En cas de péril universel, il se constitue spontanément de grands soffs pour assurer la défense commune : Que les marabouts prêchent le djehad (guerre sainte), que l'on redoute l'invasion des Chrétiens, et toute la Kabylie ne forme plus qu'un soff. Il en naîtra plusieurs, mais animés du même esprit, si l'on apprend que l'ennemi doit déboucher par un certain nombre de points à la fois. Les tribus menacées dans chaque direction se concentrent alors en autant de soffs particuliers qui cherchent, autant que possible, à lier leurs opérations ensemble. Mais l'égoïsme et les rivalités s y opposent, presque toujours. Dans les réunions trop nombreuses, certaines familles rivales aspirent au commandement ; l'amour-propre et l'intrigue se mettent de la partie. Tantôt on se sépare sans avoir rien pu décider, tantôt des dissidents abandonnent la cause commune.
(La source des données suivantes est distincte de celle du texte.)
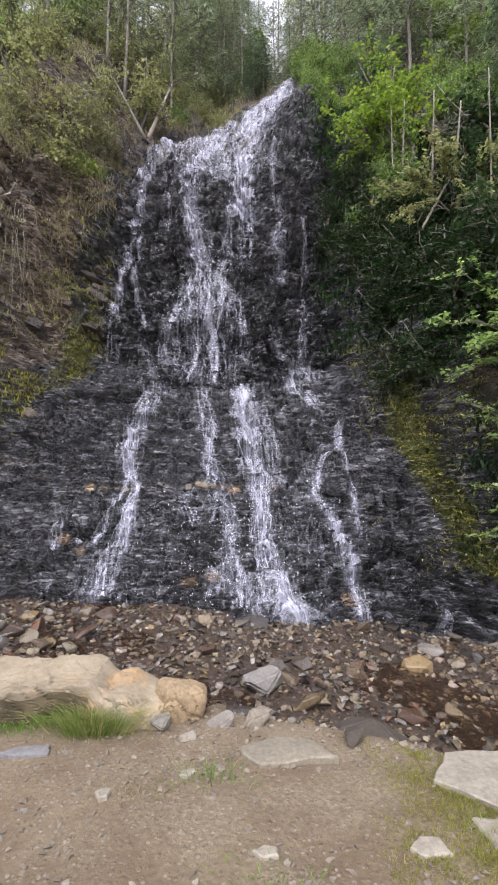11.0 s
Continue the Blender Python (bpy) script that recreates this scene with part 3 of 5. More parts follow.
# ---- the large structure ----
def build_cliff():
    nx, nz = GX.shape
    V = np.stack([GX, GY, GZ], -1).reshape(-1, 3)
    me = mesh("cliff", V, grid_faces(nx, nz), CLIFF)
    X, Z = GX, GZ
    warp = 0.7 * fractal(X * 0.6, Z * 0.6, 3, 71)
    dry = np.clip((-10.1 - X - 0.9 * np.clip((4.6 - Z) / 0.8, 0, 1) + 0.6 * warp) / 0.7, 0, 1)
    dry = np.maximum(dry, np.clip((Z - 15.5 - 1.2 * np.clip(X + 7.5, 0, 6) + warp) / 2, 0, 1))
    dry = np.maximum(dry, 0.34 * np.clip((-8.8 - X) / 0.9, 0, 1) * np.clip((4.5 - Z) / 0.6, 0, 1))
    moss = np.clip(1.0 - np.abs(X + 2.75 + 0.12 * Z + 0.5 * warp) / 0.5, 0, 1) * np.clip((4.6 - Z) / 1.0, 0, 1) * np.clip(Z / 0.5, 0, 1)
    moss = np.maximum(moss, 0.75 * np.clip(1 - np.abs(X + 10.2 + 0.3 * warp) / 0.55, 0, 1) * np.clip((7.5 - Z) / 2, 0, 1) * np.clip((Z - 3.2) / 1, 0, 1))
    moss = np.maximum(moss, 0.8 * np.clip((-10.9 - X + 0.4 * warp) / 0.5, 0, 1) * np.clip((5.2 - Z) / 1, 0, 1) * np.clip(0.75 + 0.8 * warp, 0.2, 1))
    soil = np.clip((X + 2.2 + warp) / 0.8, 0, 1)
    soil = np.maximum(soil, np.clip((Z - 13.5 - 1.5 * np.clip(X + 9, 0, 6) + warp * 2) / 3, 0, 1) * 0.8)
    ochre = 1.1 * np.exp(-(((X + 13.3) / 0.55) ** 2 + ((Z - 8.4) / 0.95) ** 2) * 0.7)
    ledge = np.exp(-((Z - 1.66 - 0.03 * (X + 8) - 0.05 * value_noise(X * 2.2, Z * 0, 91)) / 0.10) ** 2) * np.clip(0.72 + 0.6 * value_noise(X * 3.1, Z * 4, 92), 0, 1) * np.clip((X + 9.8) / 0.5, 0, 1) * np.clip((-5.2 - X) / 0.6, 0, 1)
    ochre = np.maximum(ochre, 0.55 * ledge)
    for cx, cz, r in ((-9.6, 0.75, 0.13), (-7.3, 0.1, 0.14), (-9.35, 1.66, 0.12), (-9.1, 0.6, 0.1), (-6.9, 0.2, 0.12), (-6.6, 1.62, 0.12), (-4.7, -0.15, 0.12)):
        ochre = np.maximum(ochre, 0.75 * np.exp(-(((X - cx) / (1.6 * r)) ** 2 + ((Z - cz) / r) ** 2)))
    paint(me, "zone", np.stack([dry, moss, soil, ochre], -1).reshape(-1, 4))
    return tagged(new("cliff", me), "dark wet layered shale cliff and earthy wooded hillside", "cliff", "", "structure")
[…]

Il existe en effet chez les Kabyles (étrange disparate au milieu des mœurs les plus républicaines), il existe quelques grandes familles d'origine religieuse ou militaire, dont l'influence incontestée domine plusieurs tribus tout à la fois. Ce sont elles qui fournissent des chefs à tous les soffs un peu considérables, devant leurs membres, tout autre candidat se retire. C'est aussi dans leur sein que tous les gouvernements prétendant à la domination sur les Kabyles se sont efforcés de prendre leurs intermédiaires ; ils ont alors conféré à ceux-ci des titres de khalifas d'aghas (1), etc. Cette politique fut celle des pachas turcs et ensuite d'Abd-el-Kader; elle est devenue la nôtre par la force des choses.

Nous reviendrons plus loin et en détail sur ces familles prépondérantes ; elles joueront un très-grand rôle dans le cours de notre récit.

 

(1) Khalifa : lieutenant. Employé seul, ce mot signifie lieutenant du chef suprême, ou même du Prophète. Dans ce dernier sens, nous l'avons traduit par : Calife Agha, chef immédiatement inférieur, presque toujours militaire.